Eric Sevareid, who is retiring after 38 years with CBS News, delivered his final daily commentary last night on the CBS Evening News. The following is a transcript of his remarks:

"By my time of life one has accumulated more allegiances and moral debts than the mind can remember or the heart contain.

"So I cannot enumerate my betters, my mentors and susbtainers during so many years of trying to use with sense, this communications instrument, as unperfected as the persons who use it. But they know that I know who they are.

"Many are gone, including the man who invented me, Ed Murrow. Some died in the wars we were reporting. I have gone the normal span of a man's working life, rather abnormal in this calling, and it's a happy surprise.

"We were like a young band of brothers in those early radio days with Murrow. If my affections are not easily given, neither are they easily withdrawn. I have remained through it all with CBS News, and if it is regarded as old-fashioned to feel loyalty to an organizations, so be it.

"Mine has been, here, an unelected, unlicensed, uncodified office and function. The rules are self-imposed. These were a few:

"Not to underestimate the intelligence of the audience and not to overestimate its formation.

"To elucidate, when one can, more then to advocate.

"To remember always that the public is only people, and people only persons, no two alike.

"To retain the courage of one's doubts as well as one's convictions in this world of dangerously passionate certainties.

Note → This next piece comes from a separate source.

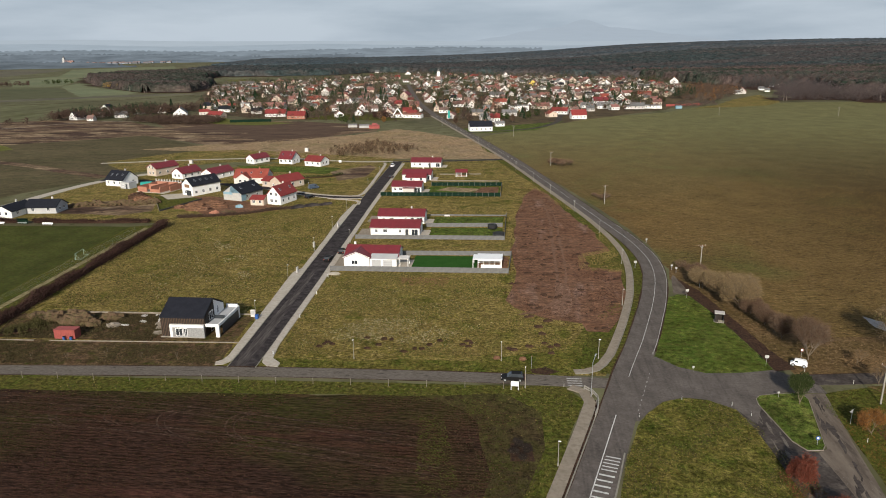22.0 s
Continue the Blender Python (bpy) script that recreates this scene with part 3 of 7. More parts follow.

"To comfort oneself, in times of error, with the knowledge that the saving grace of the press, print or broadcast, is its self-correcting nature. And to remember that ignorant and biased reporting has its counterpart in ignorant and biased reading and listening. We do not speak into an intellectual or emotional void.

"One's influence cannot be measured. History provides, for the journalist, no markers or milestones. But he is allowed to take his memories.

"And one can understand, as he looks back, the purpose of the effort and why it must be done.

"A friend and teacher, the late Walter Lippmann, described the role of the professional reporter and observer of the news in this manner:

"We make it our business,' he said, 'to find out what is going on, under the surface and beyond the horizon; to infer, to deduce, to imagine and to guess what is going on inside - and what this meant yesterday and what it could mean tomorrow. In this way we do what every sovereign citizen is supposed to do but has not the time or the interest to do it for himself. This is our job. It is no mean calling and we have a right to be proud of it and be glad that it is our work.'

"In the end, of course, it is not one's employers or colleagues that sustain one quite so much as the listening public when it be so minded.

"And I have found that it applies only one consistent test - not agreement with one on substance - but the perception of honesty and fair intent. There is, in the American people, a tough, undiminished instinct for what is fair, Rightly or wrongly, I have the feeling what I have passed the test. I shall wear this like a medal.

"Millions have listened, intently or indifferently, in agreement and in powerful disagreement. Tens of thousands have written their thoughts to me.

"I will feel, always, that I stand in their midst.

"This was Eric Sevareid in Washington. Thank you and goodbye."